When performing a t-test, you need to (ahead of time) pick an appropriate cut-off point for acceptability. Basically, at what percent chance are you willing to say that these two sets are not different from each other. This number, usually set at 5%, is your alpha value (0.05) and your significance test result (the *p* value) must be lower than this to be accepted^{1}. That’s all fine and good, but many people stop there when they find a significant^{2} result.

The problem with relying solely on a *p* value is that all it is is a very small hurdle that you have jumped over. One of my stats professors put it this way: you have defined a short hurdle with your alpha value and by passing the significance test, all you have done is jumped over that hurdle. It doesn’t matter if you jumped over it by a lot or missed it by a lot, because you were just trying to see whether or not you *could* jump over it. You have no other information about how much you jumped over it by (or how much you just missed it by); you only know whether or not you successfully made the jump. This is why the phrase “marginally significant” or “almost significant”, used when there’s a result of just over 0.05, drives me crazy. That is not what that test is telling you.

For instance, simply increasing sample size will give you a more “significant” *p* value. When you have a large *N* in your samples, a small difference in the means can become significant.

If you want to know *how* different those two sets of numbers are, not just *whether* they are different, you need something else: you need an effect size. And this is why effect size (or something similar) is an essential part of reporting results. It is much harder to hide statistically significant but fairly meaningless (because it’s really a very small effect) if you report an effect size in addition to your significance result.

Cohen’s d is one standardized effect size measure. The standardization allows you to use it to compare across different variables or studies, which if you’re doing a meta-analysis is essential. It is calculated by taking the difference in the means of the two samples and dividing by the pooled standard deviation.

As you can see in this lovely diagram I made, there are two things that will directly influence your effect size: the mean difference in the samples and the standard deviations of the samples. This diagram is an oversimplification of course^{3}, but I think it helps to illustrate the main idea. Effect size is really different to think about sometimes.

Pro tip: If you want your research to be included in a meta-analysis in the future, you should try to publish your results in a way that will make it easier for a future researcher to calculate an accurate effect size. The more assumptions other researchers have to make about your work, the less likely it will be to contribute to an overall understanding in your field (through a meta-analysis, at least).

If you are interested in using simulations for learning STEM in the classroom, I led a meta-analysis on that very topic. The final report came out earlier this year and I am currently working on an article about the results aimed at educators and developers.
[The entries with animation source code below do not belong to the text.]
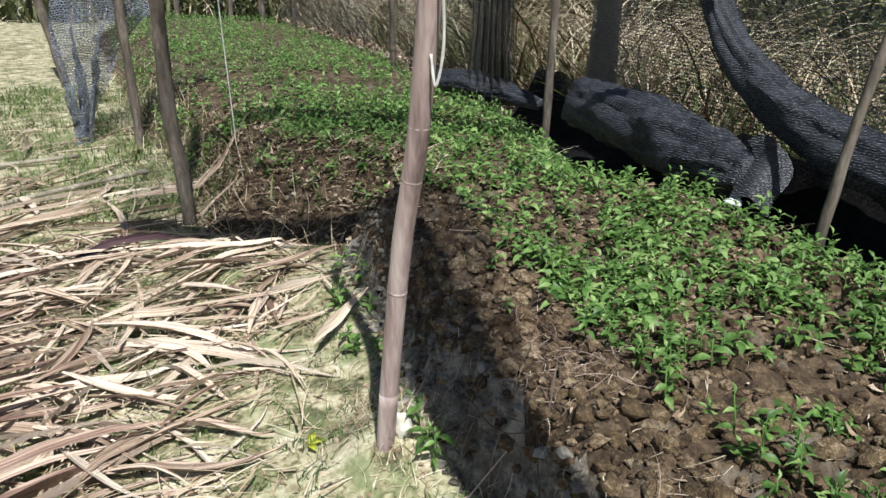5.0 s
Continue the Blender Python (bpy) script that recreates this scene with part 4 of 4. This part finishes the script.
for cx_, cy_, n_ in ((0.10, 2.20, 60), (0.15, 2.06, 45), (0.03, 2.00, 40), (0.22, 1.62, 26), (0.12, 1.42, 26), (0.55, 1.0, 18), (0.40, 1.20, 22), (0.84, 2.86, 40), (0.90, 2.66, 24)):
    ground_strips("root_tangle", n_, (cx_ - 0.10, cx_ + 0.10, cy_ - 0.09, cy_ + 0.09), (0.06, 0.17), (0.0012, 0.0026), (-0.15, 0.5), M_TWIG, "tangle of thin dry roots on the bed", "roots", None, 0.012, 1.5, 6)


def tufts(name, spots, blades, spread, length, width, mat, label, mask):
    """Clumps of blades."""
    x, y = rng.uniform(spots[1], spots[2], spots[0]), rng.uniform(spots[3], spots[4], spots[0])
    k = rng.rand(spots[0]) < mask(x, y)
    x, y = np.repeat(x[k], blades), np.repeat(y[k], blades)
    x, y = x + rng.normal(0, spread, len(x)), y + rng.normal(0, spread, len(y))
    m = len(x)
    me = strips(name, x, y, lands(x, y), rng.uniform(0, 6.28, m), rng.uniform(*length, m), rng.uniform(*width, m), 0.0, rng.uniform(0.3, 1.3, m), rng, 0.6, 3)
    return tagged(mesh_part(name, me, mat), label, "grass", kind="stuff")


tufts("grass_tufts", (850, -2.2, 0.35, 0.8, 3.4), 16, 0.018, (0.02, 0.06), (0.0015, 0.0035), M_GRASS, "small green grass tufts on the path", off_bed)
tufts("grass_tufts", (900, -5.0, -1.0, 3.6, 8.5), 22, 0.05, (0.05, 0.14), (0.003, 0.007), M_GRASS, "green grass tufts beside the far path", lambda x, y: (inside(FOOT, x, y) < 0.3) * (x > -2.7 - 1.0 * (y - 4.4)) * (y < 6.8) * 1.0)
tufts("straw_tufts", (30, -0.42, -0.18, 1.85, 2.3), 14, 0.015, (0.02, 0.06), (0.0015, 0.003), M_STRAW, "dry grass stubble round the bamboo post", off_bed)


def thicket(name, n, region, height, width, mat, label):
    x, y = region(n)
    m = len(x)
    me = strips(name, x, y, path_z(x, y), rng.uniform(0, 6.28, m), rng.uniform(*height, m), rng.uniform(*width, m), -0.02, rng.uniform(0.7, 1.5, m), rng, 0.9, 5)
    return tagged(mesh_part(name, me, mat), label, "grass", kind="stuff")


def beyond_wall(n):
    y = 0.8 + 8.0 * rng.rand(n)
    x = 1.95 - 0.42 * (y - 0.8) + 0.8 + 3.2 * rng.rand(n) ** 1.4
    return x, y


def beyond_back(n):
    y = 5.0 + 12 * rng.rand(n)
    x = 0.25 - 0.40 * (y - 5.0) + 0.5 + 5 * rng.rand(n) ** 1.5
    return x, y


def far_left(n):
    y = 9.0 + 16 * rng.rand(n)
    return -5.5 - 0.62 * (y - 9) - 9 * rng.rand(n), y


def far_end(n):
    return rng.uniform(-16, 8, n), rng.uniform(15.5, 26, n)


thicket("dry_grass", 4200, beyond_wall, (0.4, 1.3), (0.005, 0.014), M_STRAW, "tall dry straw-coloured grass behind the net")
thicket("dead_stems", 1500, beyond_wall, (0.3, 1.5), (0.010, 0.030), M_BROWN, "brown dead stems behind the net")
thicket("dead_stems", 1500, beyond_back, (0.4, 1.7), (0.012, 0.034), M_BROWN, "brown dead stems behind the farther bed")
thicket("grass", 2400, beyond_wall, (0.4, 1.2), (0.008, 0.020), M_GRASS, "tall green grass behind the net")
thicket("dry_grass", 4600, beyond_back, (0.5, 1.6), (0.008, 0.02), M_STRAW, "tall dry grass behind the farther bed")
thicket("grass", 1300, beyond_back, (0.5, 1.3), (0.01, 0.02), M_GRASS, "green grass behind the farther bed")
thicket("dry_grass", 1500, far_left, (0.3, 0.9), (0.012, 0.03), M_STRAW, "pale dry grass beyond the path")
thicket("dry_grass", 1600, far_end, (0.8, 2.2), (0.02, 0.05), M_STRAW, "dry thicket at the end of the bed")
thicket("shrubs", 5000, far_end, (0.8, 2.6), (0.04, 0.11), M_SHRUB, "dark leafy shrubs at the end of the bed")


def hedge(n):
    y = -2.0 + 18 * rng.rand(n)
    return 4.6 - 0.42 * (y - 0.8) + 3.0 * rng.rand(n), y


thicket("shrubs", 2600, hedge, (0.6, 2.8), (0.03, 0.09), M_SHRUB, "dark leafy shrubs behind the dry grass")


def gap(n):
    y = 5.4 + 3.0 * rng.rand(n)
    return 0.16 * (y - 0.7) - 0.15 + 0.55 * rng.rand(n), y


# stems added in a pale colour to make the gap look sunlit
thicket("pale_stems", 900, gap, (0.2, 1.5), (0.006, 0.018), M_PALE, "dry stems in the gap between the nets, painted pale for sunlight")


def litter_right(n):
    k = rng.rand(n) < 0.6
    x0, y0 = beyond_wall(n)
    x1, y1 = beyond_back(n)
    return np.where(k, x0 - 0.15 * rng.rand(n), x1 - 0.3), np.where(k, y0, y1)


x, y = litter_right(9000)
me = strips("leaf_litter", x, y, path_z(x, y) + 0.09, rng.uniform(0, 6.28, 9000), rng.uniform(0.04, 0.22, 9000), rng.uniform(0.008, 0.035, 9000), 0.02, rng.uniform(-0.1, 0.5, 9000), rng, 0.7, 3)
tagged(mesh_part("leaf_litter", me, M_PINK), "dry pinkish-tan leaf litter behind the nets", "leaf litter", kind="stuff")

# ---------------------------------------------------------------- soil clods of the bed
def clod_mesh(seed):
    bm = bmesh.new()
    bmesh.ops.create_icosphere(bm, subdivisions=2 if seed < 6 else 1, radius=1)
    for v in bm.verts:
        n = noise.noise(v.co * 1.1 + Vector((seed * 5.3, 0, seed))) * 0.5 + noise.noise(v.co * 2.7 + Vector((0, seed * 2.0, 0))) * 0.35 - 0.3 * abs(noise.noise(v.co * 4.5 + Vector((seed, seed, 0))))
        v.co = v.co.lerp(v.co / max(abs(v.co.x), abs(v.co.y), abs(v.co.z)), 0.12) * (1 + n)
        v.co.z *= 0.8
    me = bpy.data.meshes.new("clod")
    bm.to_mesh(me)
    bm.free()
    me.materials.append(M_CLOD)
    me.shade_smooth()
    return me


CLODS = [clod_mesh(k) for k in range(10)]
rng = np.random.RandomState(17)
cx, cy = rng.uniform(-0.4, 1.4, 9000), rng.uniform(0.9, 2.7, 9000)
rim = dist_line(LEFT_RIM, cx, cy)
k = (inside(FOOT, cx, cy) > 0.09) & (rng.rand(9000) < (1 - 0.85 * green(cx, cy)) * sstep(0.75, 0.3, rim))
packed = []
for x, y in zip(cx[k], cy[k]):
    s = 0.011 + 0.018 * rr.random() ** 1.5
    if len(packed) < 900 and all((x - a) ** 2 + (y - b) ** 2 > (0.92 * (s + c)) ** 2 for a, b, c in packed):
        packed.append((float(x), float(y), s))
packed.sort(key=lambda q: q[1])


def clod_pose(x, y, s):
    return Matrix.Translation((x, y, land(x, y) + s * 0.12)) @ Euler((rr.uniform(-0.5, 0.5), rr.uniform(-0.5, 0.5), rr.uniform(0, 6.28))).to_matrix().to_4x4() @ Matrix.Diagonal((s * rr.uniform(0.9, 1.25), s, s * rr.uniform(0.75, 1.15), 1))


for x, y, s in packed[:300]:
    ob = new("clod", CLODS[rr.randrange(6)])
    ob.parent = bed
    ob.matrix_basis = clod_pose(x, y, s)

n = 24000
cx, cy = rng.uniform(-1.7, 1.45, n), 0.75 + 3.9 * rng.rand(n) ** 1.2
d = inside(FOOT, cx, cy)
k = (d > 0.0) & (rng.rand(n) < np.where(d > 0.13, 1, 0.22))
cx, cy = cx[k], cy[k]
cz = lands(cx, cy)
V, F, off = [], [], 0
kinds = [(np.array([tuple(v.co) for v in me.vertices]), np.array([tuple(p.vertices) for p in me.polygons])) for me in CLODS[6:]]
big = [(np.array([tuple(v.co) for v in me.vertices]), np.array([tuple(p.vertices) for p in me.polygons])) for me in CLODS[:6]]
for x, y, s in packed[300:]:
    vs, fs = big[rr.randrange(6)]
    M = np.array(clod_pose(x, y, s))
    V.append(vs @ M[:3, :3].T + M[:3, 3])
    F.append(fs + off)
    off += len(vs)
for x, y, z in zip(cx, cy, cz):
    vs, fs = kinds[rr.randrange(4)]
    s = 0.004 + 0.013 * rr.random() ** 1.7
    a = rr.uniform(0, 6.28)
    R = np.array(((math.cos(a), -math.sin(a), 0), (math.sin(a), math.cos(a), 0), (0, 0, 1)))
    V.append((vs * s * np.array((rr.uniform(0.8, 1.4), 1, rr.uniform(0.7, 1.1)))) @ R.T + (x, y, z + s * 0.3))
    F.append(fs + off)
    off += len(vs)
V2, F2, off2 = [], [], 0
mx, my = rng.uniform(-0.75, 0.75, 9000), rng.uniform(1.0, 3.2, 9000)
md = inside(FOOT, mx, my)
mk = (md > -0.03) & (md < 0.14)
for x, y, z in zip(mx[mk], my[mk], lands(mx[mk], my[mk])):
    vs, fs = kinds[rr.randrange(4)]
    sz, a = 0.003 + 0.014 * rr.random() ** 2, rr.uniform(0, 6.28)
    R = np.array(((math.cos(a), -math.sin(a), 0), (math.sin(a), math.cos(a), 0), (0, 0, 1)))
    V2.append((vs * sz * np.array((1.3, 1, 0.8))) @ R.T + (x, y, z + sz * 0.2))
    F2.append(fs + off2)
    off2 += len(vs)
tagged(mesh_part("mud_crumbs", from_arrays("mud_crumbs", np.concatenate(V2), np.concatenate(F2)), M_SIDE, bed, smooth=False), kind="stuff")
crumbs = mesh_part("soil_crumbs", from_arrays("soil_crumbs", np.concatenate(V), np.concatenate(F)), M_CLODS, bed, smooth=False)
tagged(crumbs, kind="stuff")
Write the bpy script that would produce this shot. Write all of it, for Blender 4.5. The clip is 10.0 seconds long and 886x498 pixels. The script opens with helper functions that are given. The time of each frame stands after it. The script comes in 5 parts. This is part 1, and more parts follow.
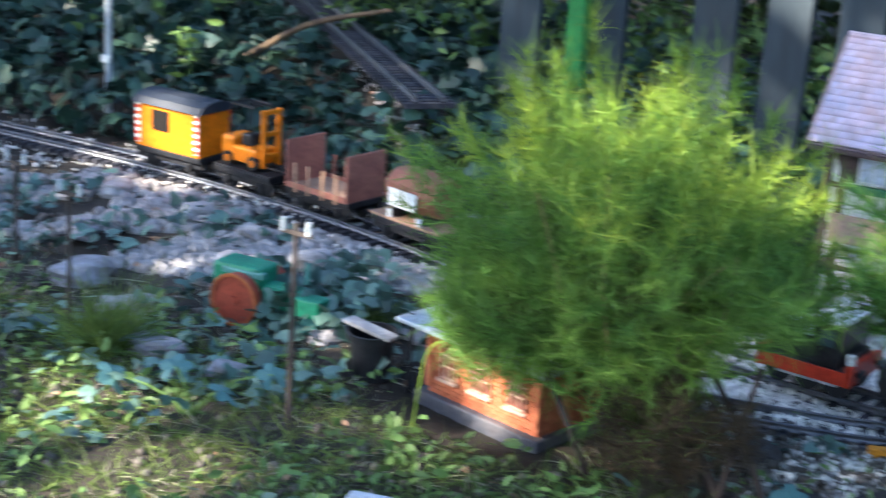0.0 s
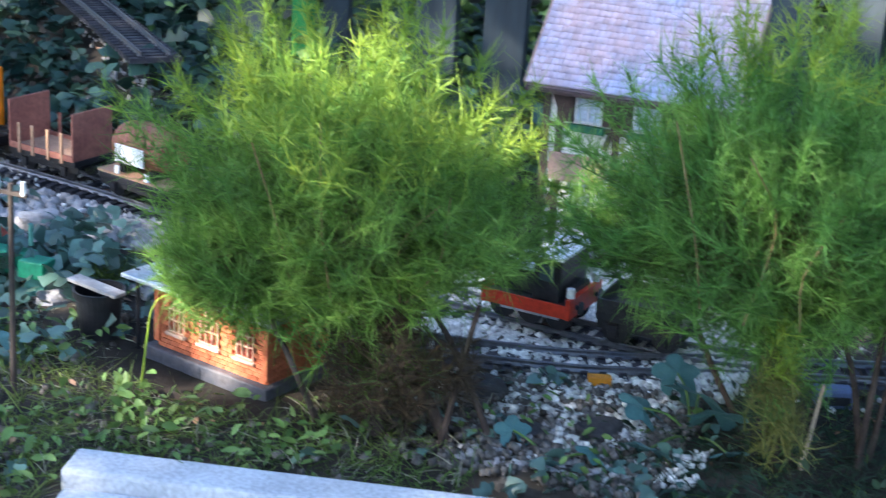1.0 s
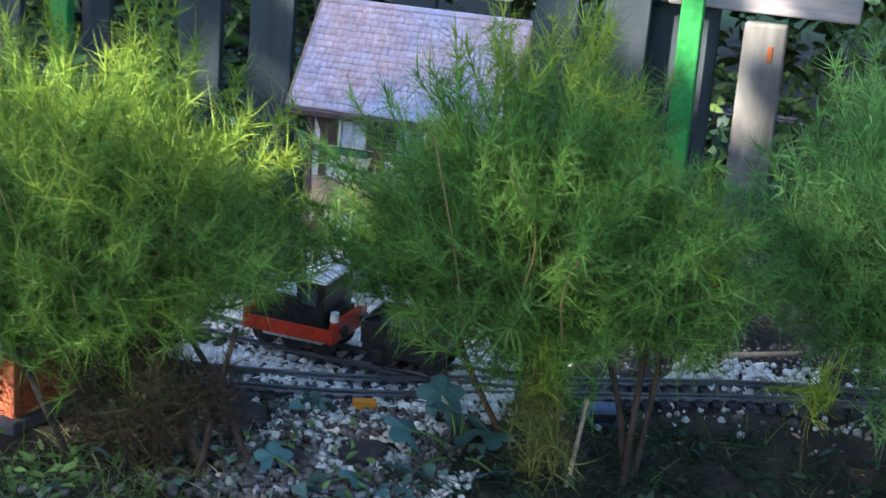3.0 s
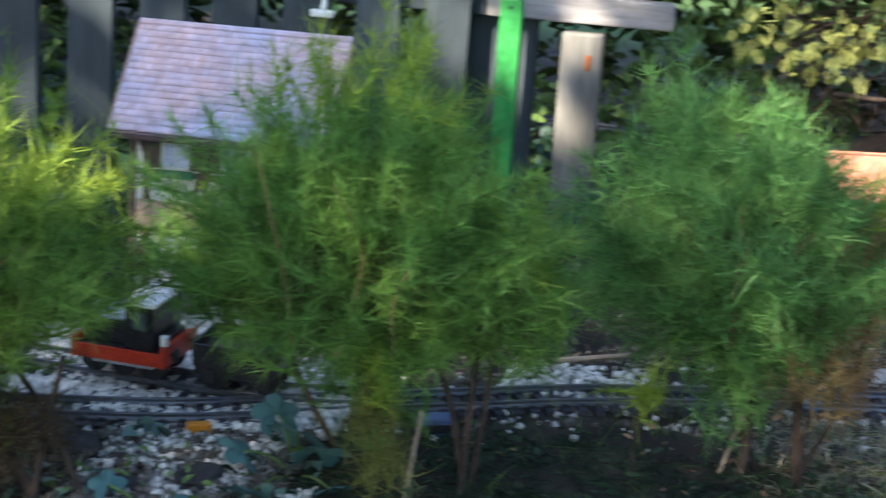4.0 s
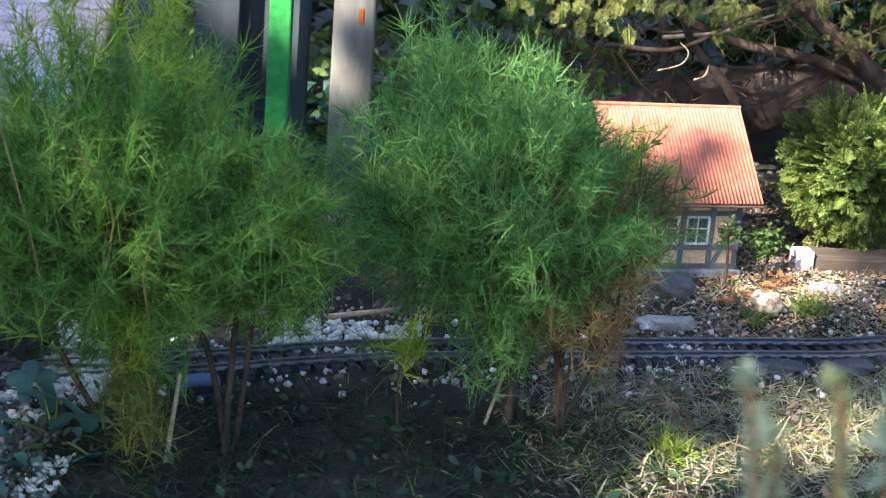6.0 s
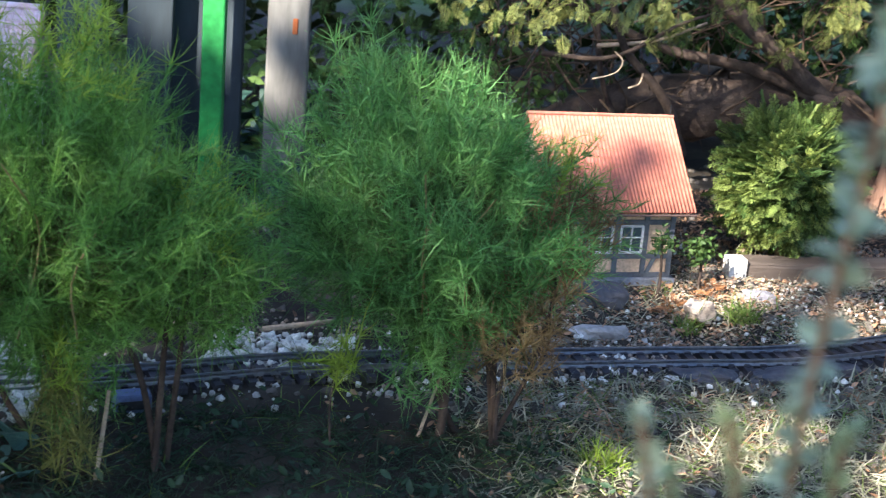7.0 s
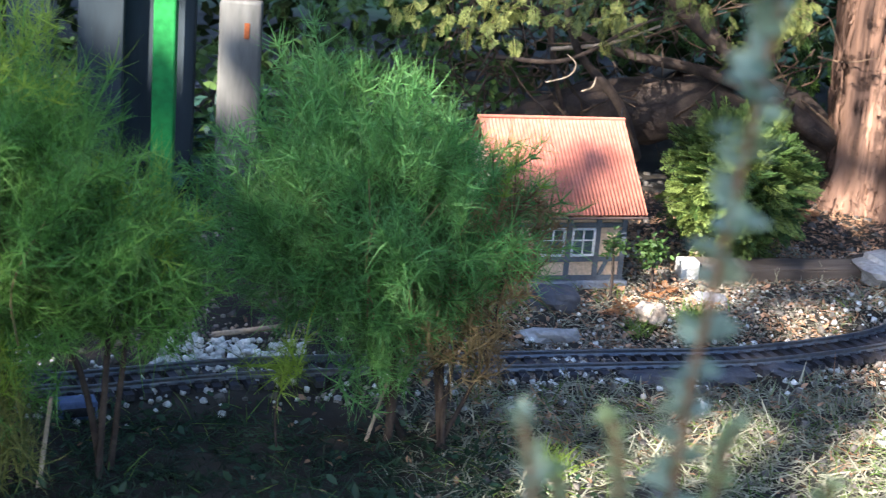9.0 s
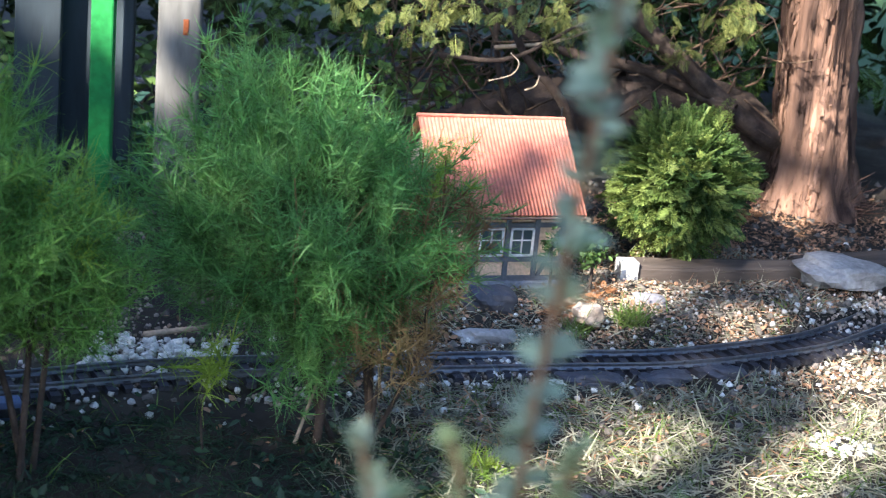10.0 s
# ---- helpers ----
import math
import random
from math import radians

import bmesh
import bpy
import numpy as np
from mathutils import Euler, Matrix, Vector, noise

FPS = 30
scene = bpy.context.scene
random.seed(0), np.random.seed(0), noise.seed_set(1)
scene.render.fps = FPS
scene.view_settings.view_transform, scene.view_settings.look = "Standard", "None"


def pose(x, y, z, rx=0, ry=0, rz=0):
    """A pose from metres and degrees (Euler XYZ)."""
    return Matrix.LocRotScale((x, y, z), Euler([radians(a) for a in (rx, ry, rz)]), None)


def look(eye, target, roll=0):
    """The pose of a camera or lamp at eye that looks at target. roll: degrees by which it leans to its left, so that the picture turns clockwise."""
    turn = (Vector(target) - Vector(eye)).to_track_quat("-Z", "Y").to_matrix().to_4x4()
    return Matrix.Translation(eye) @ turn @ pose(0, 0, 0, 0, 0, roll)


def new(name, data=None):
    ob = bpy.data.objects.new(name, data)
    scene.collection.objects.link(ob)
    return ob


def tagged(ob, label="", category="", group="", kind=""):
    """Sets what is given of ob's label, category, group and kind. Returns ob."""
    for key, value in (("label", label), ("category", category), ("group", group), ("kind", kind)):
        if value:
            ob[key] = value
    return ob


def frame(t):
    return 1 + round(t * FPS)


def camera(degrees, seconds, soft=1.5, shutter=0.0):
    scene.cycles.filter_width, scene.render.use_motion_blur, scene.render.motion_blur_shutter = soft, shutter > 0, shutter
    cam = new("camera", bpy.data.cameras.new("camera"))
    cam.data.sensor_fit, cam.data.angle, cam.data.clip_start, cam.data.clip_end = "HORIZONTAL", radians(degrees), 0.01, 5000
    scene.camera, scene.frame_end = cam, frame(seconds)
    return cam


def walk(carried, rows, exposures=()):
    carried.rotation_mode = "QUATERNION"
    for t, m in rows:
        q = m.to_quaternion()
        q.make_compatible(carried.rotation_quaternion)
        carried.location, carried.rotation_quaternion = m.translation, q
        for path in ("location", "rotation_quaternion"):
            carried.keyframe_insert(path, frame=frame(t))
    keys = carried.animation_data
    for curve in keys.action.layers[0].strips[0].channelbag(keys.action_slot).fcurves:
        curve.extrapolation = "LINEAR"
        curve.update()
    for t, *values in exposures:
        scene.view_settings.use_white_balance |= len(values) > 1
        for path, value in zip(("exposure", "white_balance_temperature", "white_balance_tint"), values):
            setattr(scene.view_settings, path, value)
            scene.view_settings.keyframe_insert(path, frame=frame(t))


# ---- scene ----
# ---- camera ----
cam = camera(30.0, 10.0, soft=1.1, shutter=0.5)
cam.data.dof.use_dof = True
cam.data.dof.focus_distance = 2.0
cam.data.dof.aperture_fstop = 12.0
# seconds, eye, turn to the left, pitch, lean
PATH = [
    (0, -0.1432, -0.0612, 0.7074, 31.448, -17.716, 3.252),
    (0.5, -0.1142, -0.0570, 0.7143, 25.997, -18.285, 3.271),
    (1, -0.0972, -0.0582, 0.7119, 22.698, -18.928, 3.380),
    (1.5, -0.0812, -0.0528, 0.7084, 20.611, -19.338, 3.735),
    (2, -0.0783, -0.0509, 0.7020, 18.183, -16.734, 4.140),
    (2.2, -0.0757, -0.0495, 0.7059, 17.295, -16.029, 4.478),
    (3.3, -0.0830, -0.0092, 0.6650, 14.207, -16.912, 4.680),
    (3.5, -0.0818, -0.0087, 0.6647, 13.404, -16.668, 4.675),
    (4, -0.0744, -0.0205, 0.6732, 9.122, -15.764, 3.930),
    (4.5, -0.0579, -0.0248, 0.6782, 3.926, -17.165, 4.451),
    (5, -0.0323, -0.0099, 0.6797, 2.399, -16.482, 4.860),
    (5.2, -0.0260, -0.0004, 0.6769, 2.569, -16.944, 4.838),
    (6.3, -0.0105, -0.0080, 0.6872, 2.212, -17.023, 4.291),
    (6.5, -0.0029, -0.0090, 0.6955, 1.914, -17.148, 4.316),
    (7, -0.0049, -0.0007, 0.6927, 0.427, -16.764, 4.641),
    (7.5, -0.0032, 0.0012, 0.6942, -0.060, -16.482, 4.821),
    (8, 0.0000, 0.0000, 0.6933, 0.000, -16.555, 4.875),
    (8.5, 0.0087, -0.0008, 0.6956, 0.198, -16.224, 4.500),
    (9, 0.0211, 0.0028, 0.6920, -0.616, -16.502, 4.551),
    (9.5, 0.0278, 0.0084, 0.6939, -1.793, -16.501, 4.801),
    (10, 0.0556, 0.0186, 0.6961, -1.955, -16.553, 5.210),
]


def aim(x, y, z, turn, pitch, lean):
    a, b = radians(turn), radians(pitch)
    ahead = (-math.sin(a) * math.cos(b), math.cos(a) * math.cos(b), math.sin(b))
    return look((x, y, z), (x + ahead[0], y + ahead[1], z + ahead[2]), lean)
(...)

Long (and very technical) story short: simulations were associated with improved student understanding. There were lots of caveats and interesting tidbits, though, so you should read the full report if you’re interested.

- An alpha level of 5% means that if you pass that significance test, there is a 5% likelihood that this data occurred if your null hypothesis (the thing you’re trying to show is not the case) is true. So a low
*p*value means that it is likely that your null hypothesis is not true. Is that confusing? Welcome to statistics! ↩ - NB: “Significant” means something different in statistics than in everyday life. How fun is that. ↩
- And also please pretend those are normal-shaped curves, I am just learning how to draw things like that on the computer. ↩